The only way I can see this function going to $1$ is if $(n!)^{\frac{1}{n}}>n$ but I am not too sure if that is true.
It is $$\lim_{n\to\infty}\Bigl(\ln (n)-\frac {1}{n}\sum_{k=1}^{n}\ln (k) \Bigr)$$
But $$\ln (n)-\frac {1}{n}\sum_{k=1}^n\ln (k)=$$
$$-\frac {1}{n}\sum_{k=1}^n\ln \left(\frac {k}{n}\right) $$
It is a Riemann sum, its limit is $$-\int_0^1\ln (x)dx=-\Big[x\ln (x)-x\Big]_0^1=1$$
It is equivalent to proving that $\left(\frac{n^n}{n!}\right)^{1/n}\to e$.
Use that if $a_n=n^n/n!$ and $a_{n+1}/a_n\to L$ then $a_n^{1/n}\to L$.
The limit is easier to compute using that, after simplification, $\frac{a_{n+1}}{a_n}=(1+1/n)^n\to e$.
Note that
$$\ln\left(\frac{n}{(n!)^{\frac{1}{n}}}\right)=\frac1n\ln\left(\frac{n^n}{n!}\right)=\frac{a_n}n$$
and by Stolz-Cesaro
$$\frac{a_{n+1}-a_n}{n+1-n}=\ln\left(\frac{(n+1)^{n+1}}{(n+1)!}\right)-\ln\left(\frac{n^n}{n!}\right)=\ln\left(1+\frac1n\right)^n\to 1$$
Use the properties of the logarithm:
$\ln \frac{a}{b} = \ln a - \ln b$,
and
$\ln a^b = b \ln a$.
So we get:
$\lim_{n\to\infty} \ln(\frac{n}{(n!)^{1/n}})= \ln n - \ln (n!^{1/n}) = \ln n - \frac{1}{n} \ln n! = \ln n - \frac{1}{n} n \ln n + \frac{1}{n} n = 1$
where we used Stirlings approximation: $n! \approx n \ln n - n$ for large $n$, see http://mathworld.wolfram.com/StirlingsApproximation.html.
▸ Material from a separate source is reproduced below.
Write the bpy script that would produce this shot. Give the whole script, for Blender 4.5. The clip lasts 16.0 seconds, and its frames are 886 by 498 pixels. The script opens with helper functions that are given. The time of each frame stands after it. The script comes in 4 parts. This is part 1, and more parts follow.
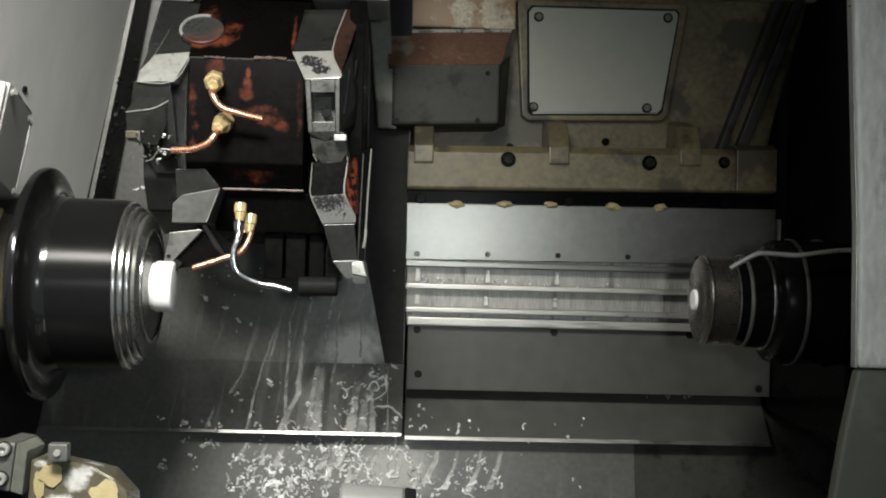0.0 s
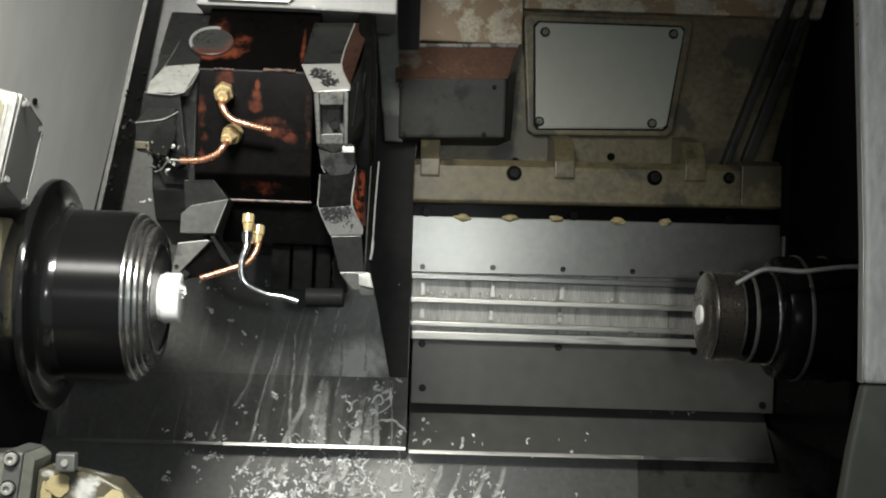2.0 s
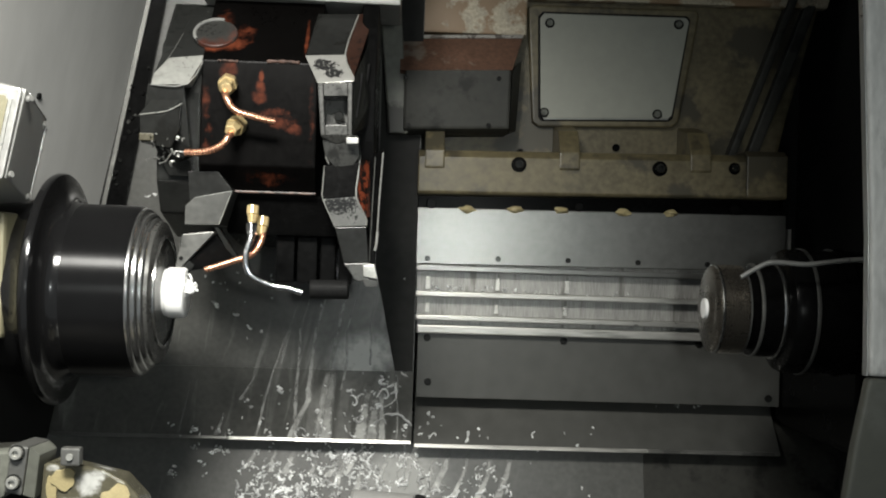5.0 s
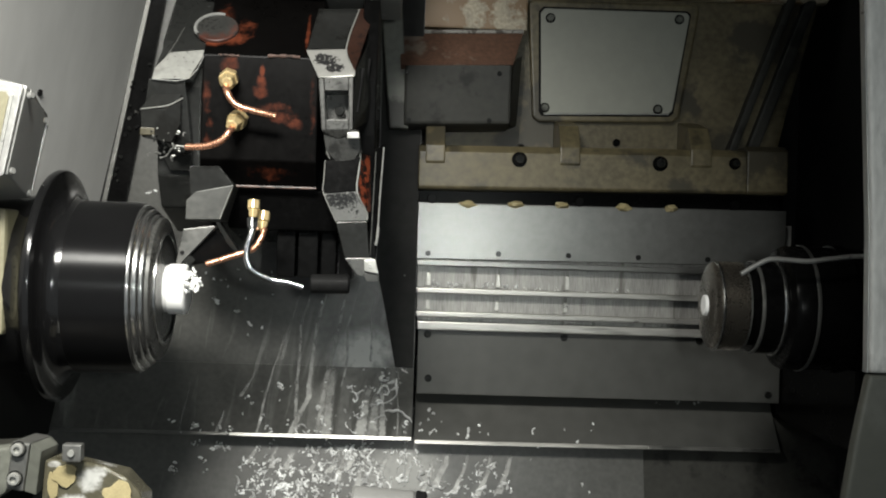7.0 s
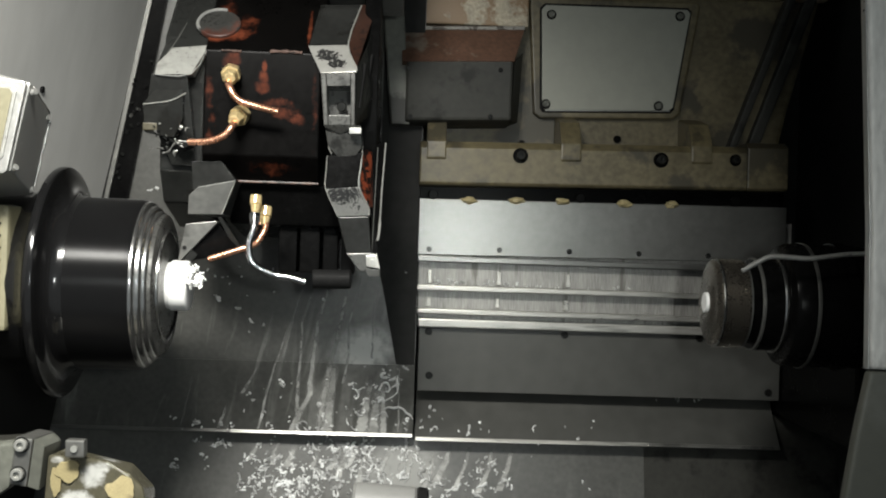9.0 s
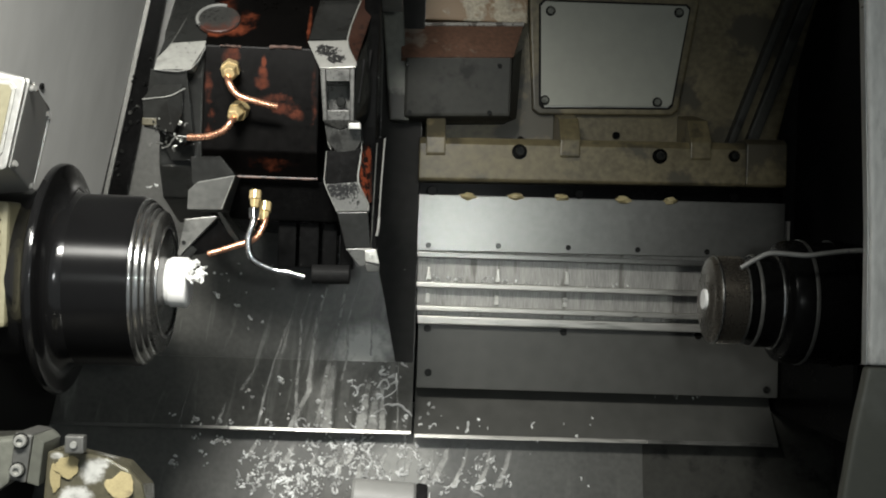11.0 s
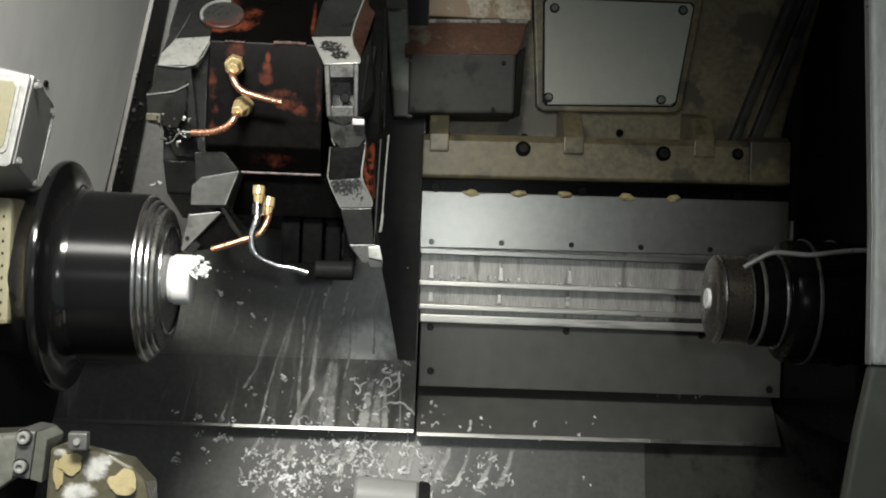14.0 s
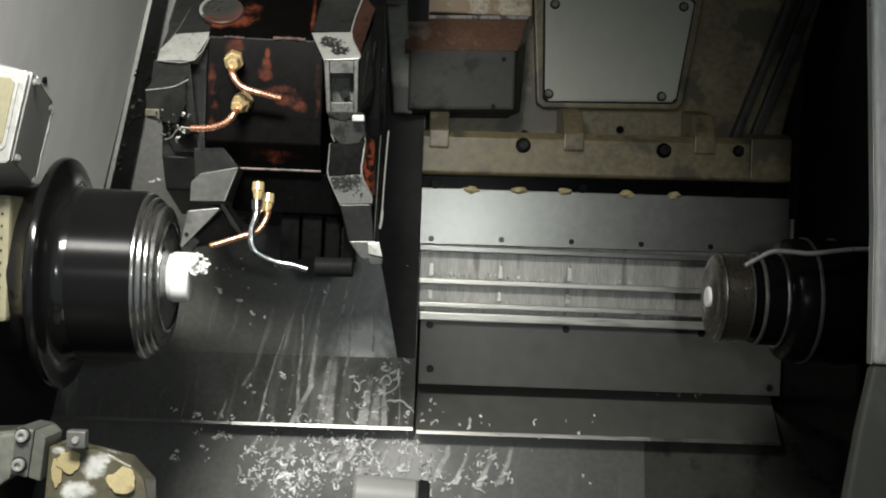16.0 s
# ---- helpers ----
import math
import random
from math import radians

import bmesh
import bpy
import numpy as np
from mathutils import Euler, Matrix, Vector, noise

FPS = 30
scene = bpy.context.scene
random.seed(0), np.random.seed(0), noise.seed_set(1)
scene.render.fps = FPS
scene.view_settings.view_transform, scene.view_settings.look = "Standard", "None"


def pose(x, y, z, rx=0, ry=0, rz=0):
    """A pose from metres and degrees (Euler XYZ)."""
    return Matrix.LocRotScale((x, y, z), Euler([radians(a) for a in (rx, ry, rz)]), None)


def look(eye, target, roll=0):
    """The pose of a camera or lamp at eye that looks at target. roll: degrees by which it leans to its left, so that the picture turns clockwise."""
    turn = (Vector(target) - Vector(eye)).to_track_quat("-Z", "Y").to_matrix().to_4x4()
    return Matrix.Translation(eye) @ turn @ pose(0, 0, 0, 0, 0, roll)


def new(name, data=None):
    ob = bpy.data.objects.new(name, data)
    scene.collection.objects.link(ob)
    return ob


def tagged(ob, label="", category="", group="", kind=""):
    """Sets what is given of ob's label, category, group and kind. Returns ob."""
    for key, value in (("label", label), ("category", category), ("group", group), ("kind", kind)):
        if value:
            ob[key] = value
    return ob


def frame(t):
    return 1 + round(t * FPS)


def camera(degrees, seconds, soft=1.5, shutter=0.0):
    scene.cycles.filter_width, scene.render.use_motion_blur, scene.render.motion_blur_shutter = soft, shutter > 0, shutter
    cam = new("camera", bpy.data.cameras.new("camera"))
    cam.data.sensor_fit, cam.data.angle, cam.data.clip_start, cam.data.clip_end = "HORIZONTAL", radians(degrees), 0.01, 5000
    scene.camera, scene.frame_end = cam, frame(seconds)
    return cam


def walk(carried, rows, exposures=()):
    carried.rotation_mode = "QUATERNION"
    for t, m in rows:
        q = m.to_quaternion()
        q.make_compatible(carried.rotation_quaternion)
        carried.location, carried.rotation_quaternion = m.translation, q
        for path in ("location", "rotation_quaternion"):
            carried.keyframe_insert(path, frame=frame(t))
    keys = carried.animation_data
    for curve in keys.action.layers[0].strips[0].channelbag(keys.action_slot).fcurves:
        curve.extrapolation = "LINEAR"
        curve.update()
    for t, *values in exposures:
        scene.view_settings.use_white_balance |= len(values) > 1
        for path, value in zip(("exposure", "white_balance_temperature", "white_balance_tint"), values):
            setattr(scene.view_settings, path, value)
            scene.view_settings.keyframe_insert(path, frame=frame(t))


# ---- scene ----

# Bed frame: u to the right along the spindle, v up the slant of the bed, w out of the bed towards the door.
BED = pose(0, 0, 0.95, 60, 0, 0)
AXIS = -0.005                      # v of the spindle axis, at w = 0

# ---- camera ----
cam = camera(43.0, 16.0, soft=2.0)
EYE = (0.0, 0.05, 1.40)
TURN = (0.0, -2.4, 1.5)            # pitch, yaw, roll against the bed frame
PATH = [
    (0.0, 0.0009, 0.0013, 0.0003, -0.0378, 0.0233, 0.0286),
    (0.5, 0.0001, 0.0007, 0.0051, 0.5063, 0.0716, -0.1010),
    (1.0, -0.0002, -0.0003, 0.0048, 0.7161, 0.1868, 0.0036),
    (1.5, -0.0029, -0.0017, 0.0055, 0.6326, 0.1145, 0.1127),
    (2.0, -0.0077, -0.0025, 0.0059, 0.8072, 0.0439, 0.4436),
    (2.5, -0.0089, -0.0044, 0.0055, 0.8008, 0.0574, 0.3461),
    (3.0, -0.0090, -0.0046, 0.0090, 0.9085, 0.2295, 0.4013),
    (3.5, -0.0053, -0.0036, 0.0093, 1.0155, 0.4373, 0.2945),
    (4.0, -0.0029, -0.0022, 0.0046, 0.7865, 0.4223, 0.3015),
    (6.5, -0.0068, -0.0031, 0.0053, 0.3658, 0.3715, 0.3290),
    (7.0, -0.0057, -0.0024, 0.0059, 0.3082, 0.3676, 0.3343),
    (7.5, -0.0071, -0.0034, 0.0059, 0.3108, 0.4396, 0.2834),
    (8.0, -0.0063, -0.0062, 0.0063, 0.1763, 0.2897, 0.3359),
    (8.5, -0.0074, -0.0045, 0.0089, 0.2412, 0.2679, 0.4138),
    (9.0, -0.0093, -0.0048, 0.0095, 0.2540, 0.3018, 0.4024),
    (11.5, -0.0095, -0.0080, 0.0118, 0.1960, 0.1959, 0.4515),
    (12.0, -0.0112, -0.0068, 0.0133, 0.2560, 0.1712, 0.7188),
    (12.5, -0.0110, -0.0082, 0.0133, 0.0686, 0.1679, 0.5094),
    (13.0, -0.0114, -0.0082, 0.0127, 0.1144, 0.2712, 0.6111),
    (13.5, -0.0117, -0.0072, 0.0126, 0.2070, 0.2983, 0.6343),
    (14.0, -0.0109, -0.0082, 0.0114, 0.1398, 0.3494, 0.6243),
    (14.5, -0.0116, -0.0073, 0.0117, 0.1086, 0.1833, 0.7333),
    (15.0, -0.0115, -0.0056, 0.0105, 0.1605, 0.1325, 0.8840),
    (15.5, -0.0117, -0.0072, 0.0064, 0.0455, 0.2050, 0.6693),
    (16.0, -0.0121, -0.0069, 0.0071, -0.0218, 0.2854, 0.7164),
]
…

$$\lim_{n\to\infty} \ln\left(\frac{n}{(n!)^{1/n}}\right)= \lim_{n\to\infty} \left(\ln n - \ln (n!^{1/n})\right) = \lim_{n\to\infty}\left(\ln n - \frac{1}{n} \ln n!\right) = \lim_{n\to\infty} \left(\ln n - \frac{1}{n} n \ln n + \frac{1}{n} n\right) = 1$$
or in short notation
$$\ln\left(\frac{n}{(n!)^{1/n}}\right)= \ln n - \ln (n!^{1/n}) = \ln n - \frac{1}{n} \ln n! \sim \ln n - \frac{1}{n} n \ln n + \frac{1}{n} n \to 1$$
– user Mar 08 '18 at 23:09